Berlet has been shooting at the Grand, which has been held in Sparta, Ill., since 2006, for 54 years. He has won at least one trophy at most of the individual Grands. In fact, he has won Grand or Ohio State trophies for seven decades.

“I am very thankful for the good health that I have had to be able to compete over all these years,” he said. “I have been very fortunate to have been in the right places at the right times, and most of all I am very lucky to have made and enjoyed so many great friendships while competing in this great sport.”

As with most of the greats in the sport of Trapshooting, Berlet’s induction isn’t based on any single achievement but has taken in a lifetime of trapshooting excellence. Through the 2010 shooting year, Berlet had shot at more than half a million targets in ATA competition (517,250). His lifetime average in singles is .9820.

He has been on nine ATA All-America teams and has been on 28 All-Ohio teams. He was inducted into the Ohio State Trapshooting Association Hall of Fame in 1995.

Perhaps his greatest single championship came in 2000, when he won the Grand American Clay Target (singles) championship. Way back in 1961 – 50 years ago — Berlet finished as runner-up in the Grand American Handicap.
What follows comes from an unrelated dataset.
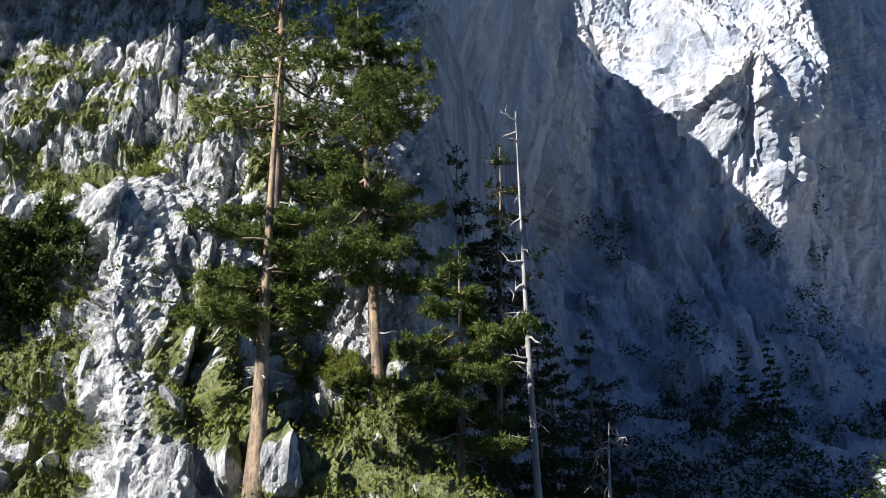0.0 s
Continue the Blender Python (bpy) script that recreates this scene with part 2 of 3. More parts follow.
def cliff_point(x, z):
    """The broken surface: the face pushed out along its slope."""
    y = face(x, z)
    e = 0.4
    nx, nz = (face(x + e, z) - face(x - e, z)) / (2 * e), (face(x, z + e) - face(x, z - e)) / (2 * e)
    length = np.sqrt(1 + nx * nx + nz * nz)
    nx, ny, nz = nx / length, -1 / length, nz / length
    far = ramp(50, 85, y)
    smooth = ramp(50.5, 46.5, z - brow(x, z) + 1.5 * vnoise(x / 4, 0 * x, z / 4, 91)) * (1 - far) * (1 - 0.8 * ramp(8.0, 9.5, x + 0.8 * vnoise(x, 0 * x, z / 3, 92)) * ramp(33, 40, z))
    rough = 1 - smooth
    bare = bald(x, z)
    lean = x + 0.16 * z + 0.25 * vnoise(x / 2, y / 2, z / 2, 15)
    wind = lean + 0.7 * (y - np.interp(z, FACE_Z, FACE_Y))
    big = fbm(x / 5, y / 5, z / 8, 3, 11)
    p1, c1 = facets(wind / 1.5, z / 3.4, 21)
    p2, c2 = facets(wind / 0.62, z / 1.2, 31)
    p3, _ = facets(wind / 0.27, z / 0.5, 41)
    p4, c4 = facets(wind / 3.2, z / 4.5, 43)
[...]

Until his Hall of Fame induction, Berlet was perhaps best known in trapshooting circles for two events that did not take place at the Grand or the Ohio State shoots.

In 1988 he hooked up with Hall of Famer Larry Bumsted of Iowa in a Central Zone shootoff at Jaqua’s in Findlay after both had broken 200 singles targets. When the last target was broken, the two had set a shootoff record of 725 targets. Bumsted finally won by a single target.

Long before that — on Sept. 5, 1971 — he made the Guinness Book of World Records by breaking 1,572 clay targets (out of 1,659) in an hour of shooting at the old Camp Troy Gun Club. He used five guns, and there were five people loading guns for him. The event drew 500 spectators with ticket proceeds going to charity. The record has since been broken, but nobody has come close to Berlet’s percentage of .9475.

Berlet’s portrait and a story about his accomplishments will be on display at the national ATA Hall of Fame at 601 W. National Road, Vandalia. It is open to the public, Monday through Friday, 9 a.m. to 3 p.m.

“To be included in the National Trapshooting Hall of Fame with the great shooters of the past is the greatest honor that I could ever have hoped for,” he said. “I really can’t put into words how great I feel about this honor.”